Les enseignants de la pédagogie scolastique sont en effet caractérisés par leur vieillesse (vieux) et leur état maladif (tousseux). Rabelais suggère qu’ils appartiennent à une autre ère et empêchent la bonne santé.
Le nom « Jobelin bridé » désigne un terme ornithologique (oisillon bridé) mais joue surtout sur le terme « bridé » qui signifie empêché, serré, prisonnier.
Rabelais rappelle ainsi que les méthodes d’apprentissage scolastiques entravent la liberté.
L’énumération d’ouvrages ou d’auteurs fait la part belle au latin : «le Pars », « le Quid est » « le supplementum », « de Quatuor virtutibus cardinalibus
». Ces termes sont un pastiche* (*une imitation ironique) du latin scolastique médiéval.
Comme dans l’énumération précédente, tous les ouvrages sont mélangés : traités de grammaire, sermons ou traités de savoir-vivre comme « de Moribus in mensa servandis
» .
Ainsi, ce n’est pas seulement maître Thubal Holopherne qui manquait de discernement dans ses choix pédagogiques mais bien tous les enseignants scolastiques.
Rabelais utilise d’ailleurs la métaphore pâtissière « semblable farine », « nous n’en enfournâmes
» pour suggérer la confusion et la décadence de l’enseignement médiéval.
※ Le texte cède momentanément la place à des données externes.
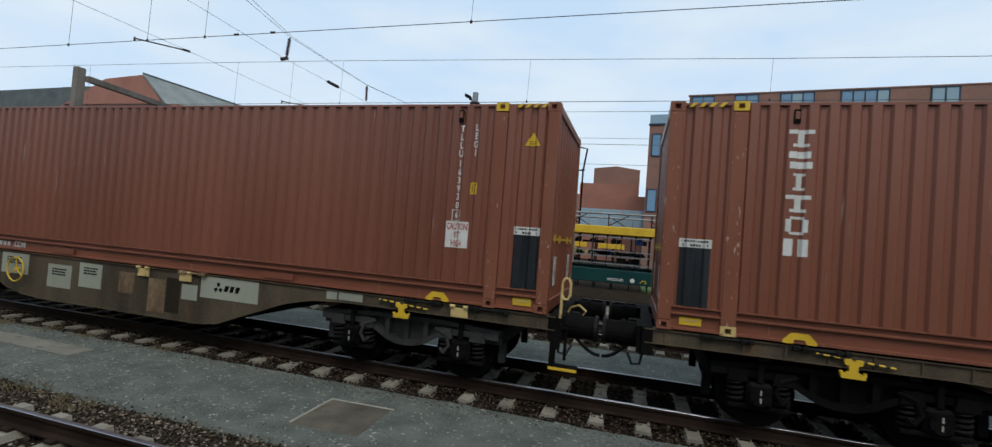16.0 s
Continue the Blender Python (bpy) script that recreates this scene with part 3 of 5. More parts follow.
def flap_builder(bm):
    """A folding container spigot: hinge bar and hanging plate."""
    box(bm, -0.13, 0.13, -0.03, 0.0, -0.155, -0.02, 0.006)
    for x in (-0.10, 0.10):
        tube(bm, (x - 0.035, -0.035, 0.0), (x + 0.035, -0.035, 0.0), 0.026, 8)
    for dx, dz in ((-0.09, -0.05), (0.09, -0.05), (-0.09, -0.13), (0.09, -0.13)):
        box(bm, dx - 0.018, dx + 0.018, -0.034, -0.03, dz - 0.018, dz + 0.018)


def hinge_bar_builder(bm):
    tube(bm, (-0.30, -0.03, 0.0), (0.30, -0.03, 0.0), 0.017, 8)
    for x in (-0.26, -0.16, 0.18, 0.27):
        box(bm, x - 0.03, x + 0.03, -0.06, 0.02, -0.03, 0.03, 0.006)


def tow_hook_builder(bm):
    """A yellow loading hook that hangs below the sill."""
    prism(bm, [(-0.13, 0.0), (0.13, 0.0), (0.11, -0.07), (0.06, -0.08), (0.055, -0.16), (0.13, -0.20), (0.14, -0.16), (0.175, -0.17), (0.15, -0.26), (-0.15, -0.26), (-0.175, -0.17), (-0.14, -0.16), (-0.13, -0.20), (-0.055, -0.16), (-0.06, -0.08), (-0.11, -0.07)], -0.05, -0.01)
    tube(bm, (-0.48, -0.03, 0.03), (0.52, -0.03, -0.05), 0.016, 8)


def hook_band_builder(bm):
    for i in range(7):
        x = -0.45 + i * 0.14
        tube(bm, (x, -0.03, 0.0276 - i * 0.0112), (x + 0.055, -0.03, 0.023 - i * 0.0112), 0.020, 8)


def wheelset_builder(bm):
    tube(bm, (0, -0.95, 0), (0, 0.95, 0), 0.075, 14)
    for s in (-1, 1):
        tube(bm, (0, s * 0.685, 0), (0, s * 0.82, 0), 0.46, 36)
        tube(bm, (0, s * 0.665, 0), (0, s * 0.69, 0), 0.488, 36)
        tube(bm, (0, s * 0.81, 0), (0, s * 0.86, 0), 0.13, 16)


def bogie_frame_builder(bm):
    """Cast frame: each side is a beam that sags between the wheels, open under its top member."""
    top = [(-1.46, 0.80), (-0.60, 0.86), (0.60, 0.86), (1.46, 0.80)]
    belly = [(-1.46, 0.72), (-0.66, 0.72), (-0.48, 0.62), (-0.30, 0.52), (-0.12, 0.47), (0.12, 0.47), (0.30, 0.52), (0.48, 0.62), (0.66, 0.72), (1.46, 0.72)]
    for s in (-1, 1):
        y0, y1 = sorted((s * 0.94, s * 1.06))
        prism(bm, top + [(1.46, 0.745), (0.60, 0.79), (-0.60, 0.79), (-1.46, 0.745)], y0, y1)
        for (xa, za), (xb, zb) in zip(belly, belly[1:]):
            prism(bm, [(xa, za - 0.055), (xb, zb - 0.055), (xb, zb + 0.03), (xa, za + 0.03)], y0 - 0.02, y1 + 0.02)
        for x in (-0.34, -0.02, 0.30):
            box(bm, x - 0.02, x + 0.06, y0 + 0.01, y1 - 0.01, 0.50, 0.80)
        yi = sorted((s * 0.92, s * 0.96))
        prism(bm, [(-0.60, 0.80), (0.60, 0.80), (0.60, 0.70), (0.2, 0.50), (-0.2, 0.50), (-0.60, 0.70)], *yi)
    for x in (-1.38, 0.0, 1.38):
        box(bm, x - 0.11, x + 0.11, -0.95, 0.95, 0.58, 0.80)
    tube(bm, (0, 0, 0.78), (0, 0, 0.90), 0.22, 16)
    for x in (-1.46, 1.46):
        for s in (-1, 1):
            box(bm, x - 0.05, x + 0.05, s * 0.75 - 0.06, s * 0.75 + 0.06, 0.30, 0.62)


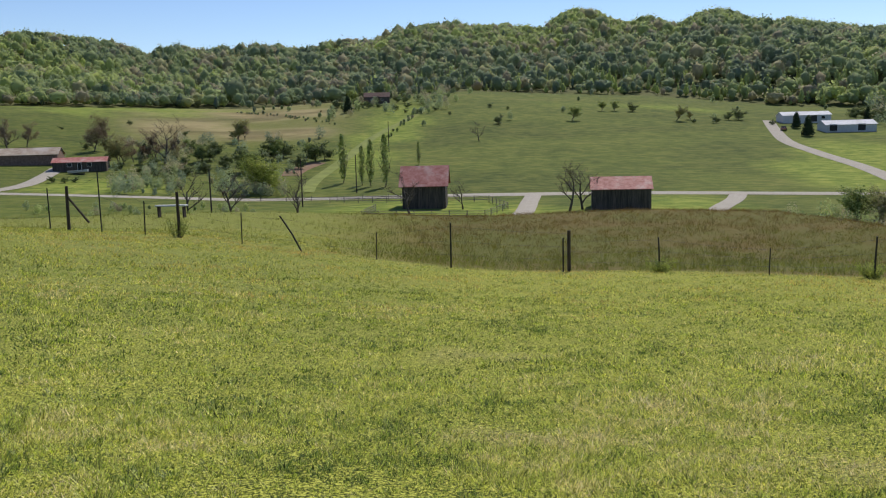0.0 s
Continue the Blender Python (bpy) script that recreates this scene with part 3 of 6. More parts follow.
def sash_window(x0, x1, z0, z1, parent, y=WALL_Y, cols=3, rows=2):
    """A double-hung window: casing, two sashes with glazing bars, glass set back."""
    win = part("window", boxed(x0 - 0.045, y - 0.11, z0 - 0.04, x1 + 0.045, y - 0.09, z1 + 0.04), TRIM, parent)
    for n, a in (("casing", (x0 - 0.035, y - 0.09, z0, x0, y + 0.03, z1)), ("casing", (x1, y - 0.09, z0, x1 + 0.035, y + 0.03, z1)),
                 ("casing", (x0 - 0.035, y - 0.09, z1, x1 + 0.035, y + 0.03, z1 + 0.03)), ("sill", (x0 - 0.045, y - 0.09, z0 - 0.04, x1 + 0.045, y + 0.042, z0))):
        part(n, boxed(*a, bevel=0.006), TRIM, win)
    zm = z0 + (z1 - z0) * 0.575
    for name, a, b, dy in (("upper_sash", zm - 0.02, z1, 0.0), ("lower_sash", z0, zm + 0.02, -0.025)):
        yb, yf = y - 0.035 + dy, y + 0.0 + dy
        bm = bmesh.new()
        box(bm, x0, yb, a, x0 + 0.026, yf, b)
        box(bm, x1 - 0.026, yb, a, x1, yf, b)
        box(bm, x0 + 0.026, yb, a, x1 - 0.026, yf, a + 0.034)
        box(bm, x0 + 0.026, yb, b - 0.034, x1 - 0.026, yf, b)
        w = x1 - x0 - 0.07
        for k in range(1, cols):
            q = x0 + 0.035 + w * k / cols
            box(bm, q - 0.007, yb + 0.008, a + 0.034, q + 0.007, yb + 0.02, b - 0.034)
        for k in range(1, rows):
            q = a + 0.04 + (b - a - 0.08) * k / rows
            box(bm, x0 + 0.026, yb + 0.009, q - 0.007, x1 - 0.026, yb + 0.021, q + 0.007)
        part(name, bm, TRIM, win)
        if name == "lower_sash":
            part("insect_screen", boxed(x0 + 0.012, yf + 0.004, a + 0.012, x1 - 0.012, yf + 0.007, b - 0.05), SCREEN, win)
        part("pane", boxed(x0 + 0.03, yb + 0.001, a + 0.035, x1 - 0.03, yb + 0.006, b - 0.035), GLASS, win)
    return win


def shutter(x0, x1, z0, z1, mat, parent, y=WALL_Y + 0.022):
    """A panelled shutter: stiles, rails and two raised fields."""
    sh = part("shutter", boxed(x0, y, z0, x1, y + 0.02, z1, bevel=0.004), mat, parent)
    zm = z0 + (z1 - z0) * 0.54
    bm = bmesh.new()
    t = 0.05
    box(bm, x0, y + 0.02, z0, x0 + t, y + 0.034, z1)
    box(bm, x1 - t, y + 0.02, z0, x1, y + 0.034, z1)
    for a, b in ((z0, z0 + 0.11), (zm - 0.045, zm + 0.045), (z1 - 0.11, z1)):
        box(bm, x0 + t, y + 0.02, a, x1 - t, y + 0.034, b)
    part("stile_frame", bm, mat, sh)
    for a, b in ((z0 + 0.13, zm - 0.065), (zm + 0.065, z1 - 0.13)):
        part("panel", boxed(x0 + t + 0.02, y + 0.02, a, x1 - t - 0.02, y + 0.03, b, bevel=0.008), mat, sh)
    return sh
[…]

Gargantua, chapitre 14, conclusion
Derrière la satire de l’enseignement scolastique, François Rabelais appelle à une nouvelle pédagogie tournée vers la science et la créativité.
En cela, il est le promoteur de l’humanisme qui prend ses distances avec la philosophie scolastique portée par Saint Thomas d’Aquin au 13ème siècle et relayée au 16ème siècle par des théologiens comme Cajetan.
L’éducation du précepteur humaniste Ponocrates, décrite au chapitre 23, prendra le contrepied de l’éducation scolastique, en privilégiant un programme éducatif complet alliant l’exercice intellectuel et physique.